### Data shown ###

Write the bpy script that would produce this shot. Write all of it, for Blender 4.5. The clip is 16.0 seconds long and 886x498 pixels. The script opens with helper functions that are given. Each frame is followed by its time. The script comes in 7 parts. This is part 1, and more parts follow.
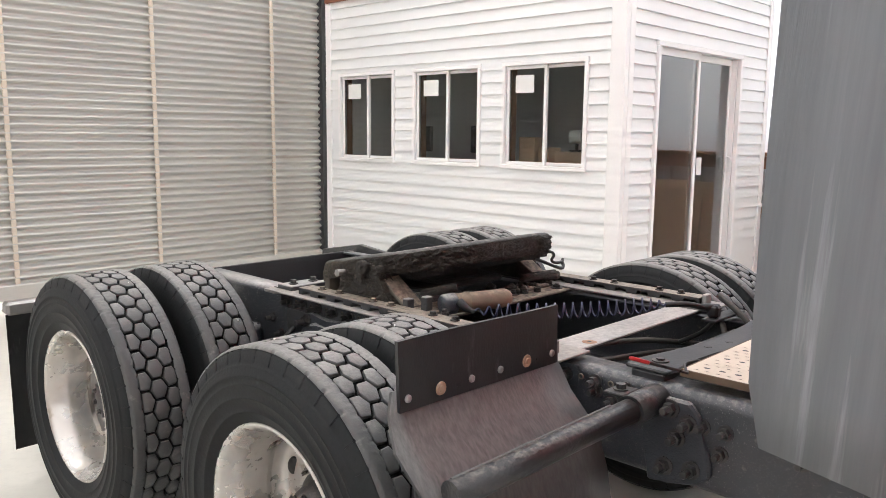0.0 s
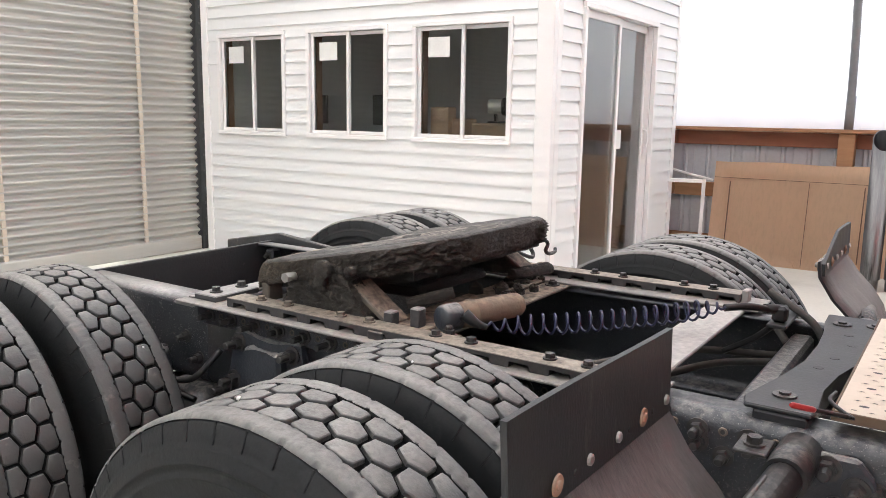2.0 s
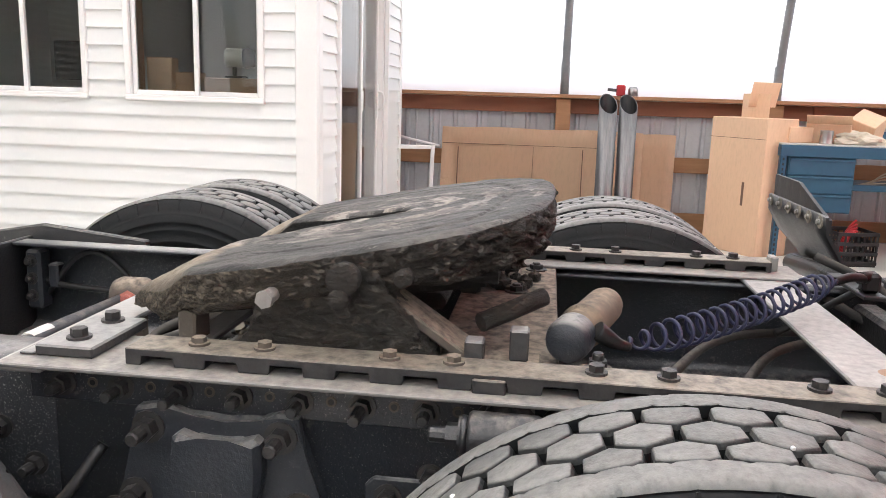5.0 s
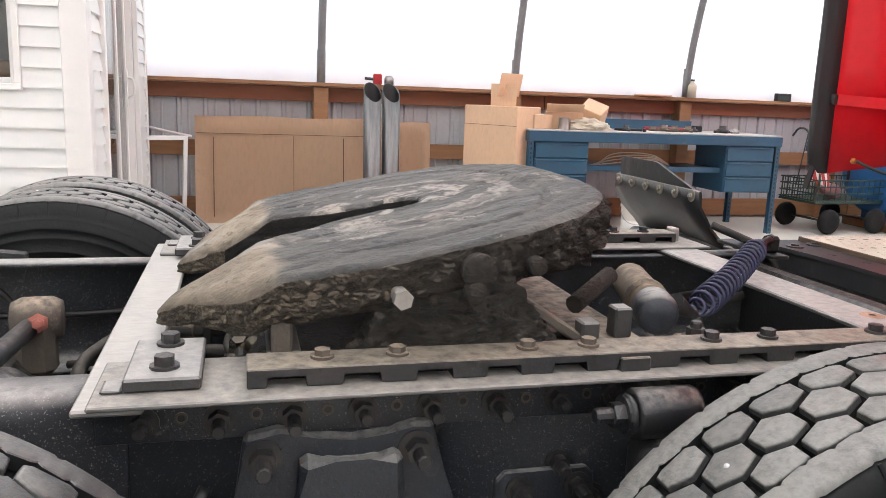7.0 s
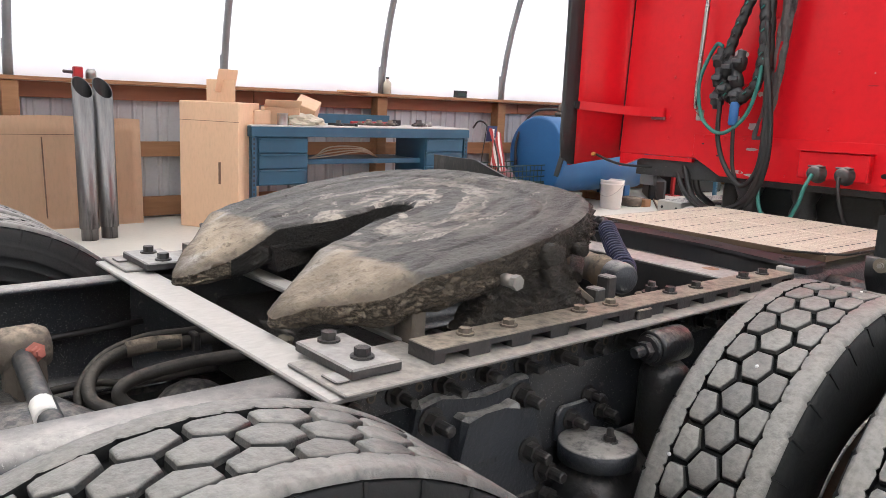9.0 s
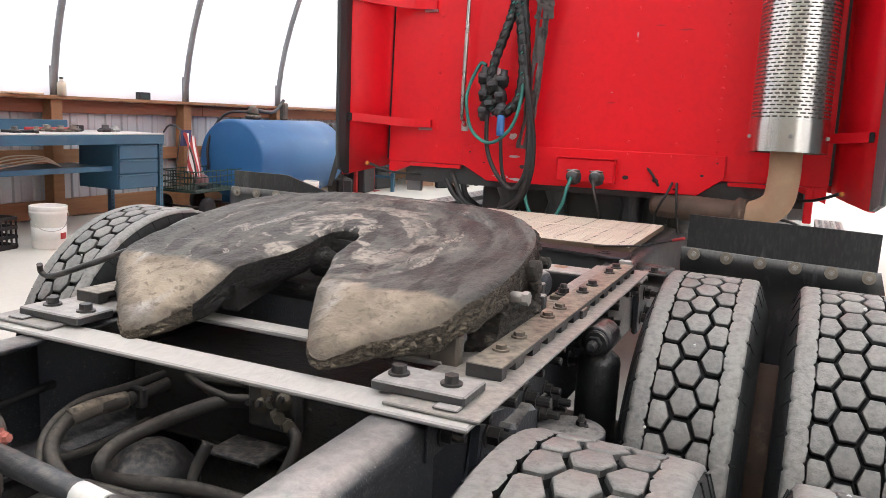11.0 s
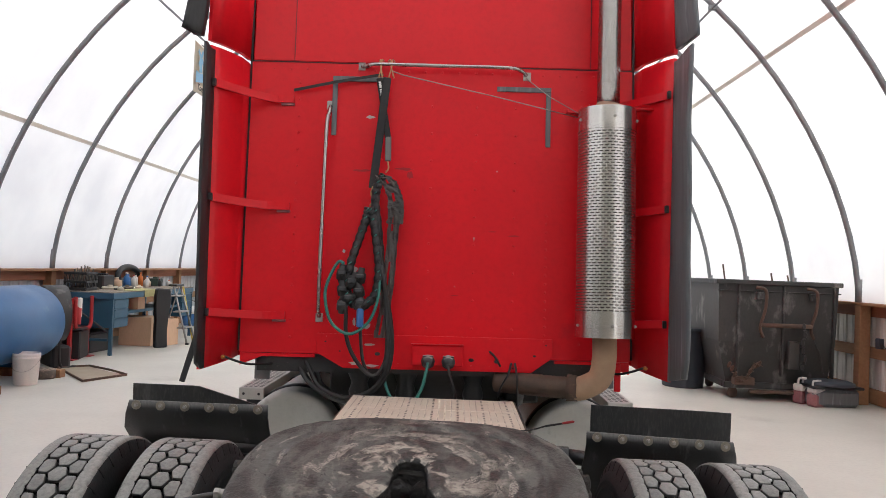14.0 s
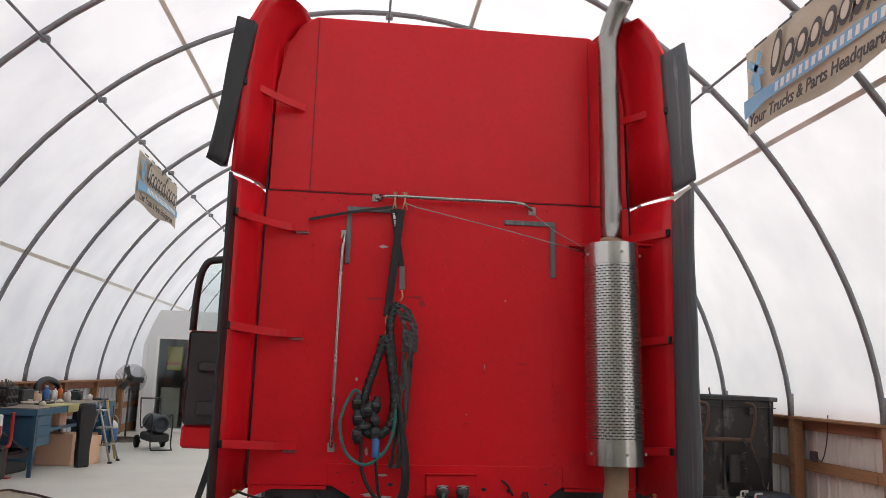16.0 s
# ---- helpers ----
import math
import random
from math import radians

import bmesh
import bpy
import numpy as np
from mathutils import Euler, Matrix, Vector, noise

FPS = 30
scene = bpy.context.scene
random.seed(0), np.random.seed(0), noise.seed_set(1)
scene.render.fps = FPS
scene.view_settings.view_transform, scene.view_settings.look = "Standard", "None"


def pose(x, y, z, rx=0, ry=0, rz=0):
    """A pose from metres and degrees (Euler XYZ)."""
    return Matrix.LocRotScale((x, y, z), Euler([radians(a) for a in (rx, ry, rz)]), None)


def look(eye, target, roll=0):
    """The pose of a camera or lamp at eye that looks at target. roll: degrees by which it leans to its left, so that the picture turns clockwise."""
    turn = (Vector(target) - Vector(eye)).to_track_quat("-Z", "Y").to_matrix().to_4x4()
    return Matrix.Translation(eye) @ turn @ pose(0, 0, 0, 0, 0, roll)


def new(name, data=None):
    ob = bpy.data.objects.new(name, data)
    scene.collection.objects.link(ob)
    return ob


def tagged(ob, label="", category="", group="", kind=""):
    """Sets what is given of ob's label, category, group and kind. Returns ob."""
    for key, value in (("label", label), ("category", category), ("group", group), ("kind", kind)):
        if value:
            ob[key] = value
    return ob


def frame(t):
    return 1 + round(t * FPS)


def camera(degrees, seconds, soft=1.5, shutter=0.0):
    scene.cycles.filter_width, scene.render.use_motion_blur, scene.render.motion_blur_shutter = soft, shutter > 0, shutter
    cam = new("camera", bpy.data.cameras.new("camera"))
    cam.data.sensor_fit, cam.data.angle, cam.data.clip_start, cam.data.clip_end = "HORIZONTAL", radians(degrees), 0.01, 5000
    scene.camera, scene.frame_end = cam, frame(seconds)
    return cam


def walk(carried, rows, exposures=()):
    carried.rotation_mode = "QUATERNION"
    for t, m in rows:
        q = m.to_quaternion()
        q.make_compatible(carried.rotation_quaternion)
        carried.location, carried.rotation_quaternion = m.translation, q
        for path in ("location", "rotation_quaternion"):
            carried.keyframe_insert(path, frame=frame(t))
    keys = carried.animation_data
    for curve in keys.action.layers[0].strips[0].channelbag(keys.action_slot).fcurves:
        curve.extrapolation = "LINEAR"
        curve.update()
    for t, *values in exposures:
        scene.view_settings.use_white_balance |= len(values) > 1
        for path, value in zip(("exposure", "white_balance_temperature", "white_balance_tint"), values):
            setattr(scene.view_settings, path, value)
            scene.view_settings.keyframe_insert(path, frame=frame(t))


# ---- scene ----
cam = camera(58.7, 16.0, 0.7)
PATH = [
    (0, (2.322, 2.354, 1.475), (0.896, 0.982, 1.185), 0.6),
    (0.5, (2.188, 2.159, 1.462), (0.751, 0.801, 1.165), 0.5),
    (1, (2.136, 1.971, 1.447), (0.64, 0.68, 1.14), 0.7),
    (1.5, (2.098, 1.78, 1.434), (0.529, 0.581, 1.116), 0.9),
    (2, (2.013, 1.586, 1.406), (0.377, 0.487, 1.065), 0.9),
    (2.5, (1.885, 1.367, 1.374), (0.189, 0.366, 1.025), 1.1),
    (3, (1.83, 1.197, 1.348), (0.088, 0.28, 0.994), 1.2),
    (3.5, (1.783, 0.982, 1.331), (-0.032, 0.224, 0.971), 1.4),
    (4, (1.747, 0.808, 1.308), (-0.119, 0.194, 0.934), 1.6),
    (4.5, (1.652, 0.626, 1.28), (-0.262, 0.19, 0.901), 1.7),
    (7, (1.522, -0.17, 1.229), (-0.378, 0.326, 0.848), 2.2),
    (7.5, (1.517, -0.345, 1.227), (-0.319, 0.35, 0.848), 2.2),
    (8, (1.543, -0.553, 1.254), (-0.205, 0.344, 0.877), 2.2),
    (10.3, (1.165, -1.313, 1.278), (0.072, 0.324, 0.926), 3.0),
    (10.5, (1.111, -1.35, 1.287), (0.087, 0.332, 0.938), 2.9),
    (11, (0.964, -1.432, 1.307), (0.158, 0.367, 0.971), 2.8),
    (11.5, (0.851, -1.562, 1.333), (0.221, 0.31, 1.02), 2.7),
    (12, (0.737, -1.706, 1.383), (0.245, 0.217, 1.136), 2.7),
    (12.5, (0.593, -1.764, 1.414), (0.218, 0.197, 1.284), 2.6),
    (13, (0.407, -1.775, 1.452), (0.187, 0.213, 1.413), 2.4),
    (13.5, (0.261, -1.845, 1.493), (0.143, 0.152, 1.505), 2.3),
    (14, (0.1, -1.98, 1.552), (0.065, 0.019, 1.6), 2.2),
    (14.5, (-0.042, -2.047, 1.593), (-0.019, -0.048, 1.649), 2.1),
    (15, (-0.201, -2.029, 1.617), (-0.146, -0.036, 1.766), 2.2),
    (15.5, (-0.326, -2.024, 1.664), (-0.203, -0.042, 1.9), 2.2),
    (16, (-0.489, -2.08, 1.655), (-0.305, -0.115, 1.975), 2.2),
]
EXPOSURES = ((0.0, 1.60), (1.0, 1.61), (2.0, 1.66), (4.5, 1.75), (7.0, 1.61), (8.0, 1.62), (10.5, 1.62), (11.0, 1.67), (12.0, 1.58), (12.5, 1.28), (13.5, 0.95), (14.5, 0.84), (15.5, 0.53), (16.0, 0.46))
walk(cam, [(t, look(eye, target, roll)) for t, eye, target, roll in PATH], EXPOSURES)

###
### Data shown ###

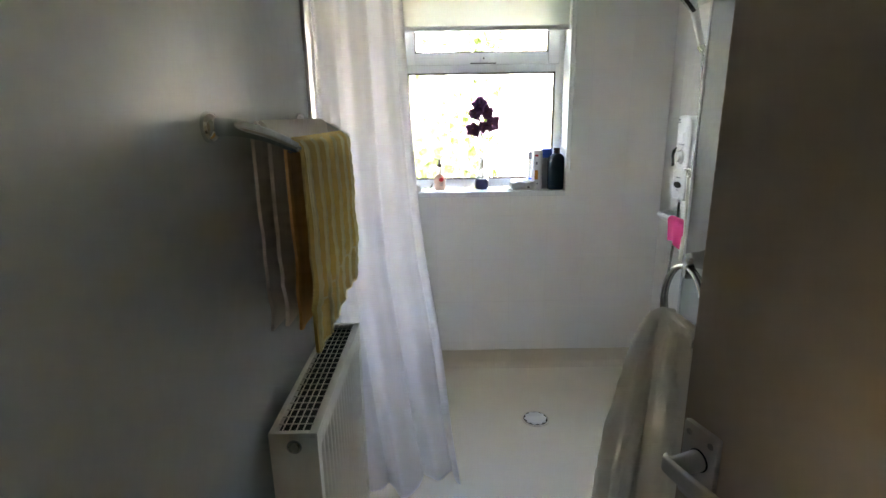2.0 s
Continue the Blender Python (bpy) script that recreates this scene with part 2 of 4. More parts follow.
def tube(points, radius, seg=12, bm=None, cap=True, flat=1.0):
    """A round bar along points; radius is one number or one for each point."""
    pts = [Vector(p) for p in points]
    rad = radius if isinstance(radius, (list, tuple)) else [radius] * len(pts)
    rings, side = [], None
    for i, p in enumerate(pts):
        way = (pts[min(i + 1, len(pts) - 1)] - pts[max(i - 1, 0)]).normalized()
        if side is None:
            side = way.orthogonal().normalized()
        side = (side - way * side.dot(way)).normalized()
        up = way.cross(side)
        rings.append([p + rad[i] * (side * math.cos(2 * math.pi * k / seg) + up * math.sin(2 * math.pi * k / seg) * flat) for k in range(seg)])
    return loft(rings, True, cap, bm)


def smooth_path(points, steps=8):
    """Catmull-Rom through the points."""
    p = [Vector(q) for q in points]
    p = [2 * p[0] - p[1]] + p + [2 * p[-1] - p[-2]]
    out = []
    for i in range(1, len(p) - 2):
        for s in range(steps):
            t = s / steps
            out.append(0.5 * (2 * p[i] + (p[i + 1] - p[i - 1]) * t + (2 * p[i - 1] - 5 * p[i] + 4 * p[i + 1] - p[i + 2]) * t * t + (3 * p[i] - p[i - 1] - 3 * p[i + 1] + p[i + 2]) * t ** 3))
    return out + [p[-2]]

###

Objective
Only the count is needed: the number of lines in the data that include the word "import".

Result for this task
7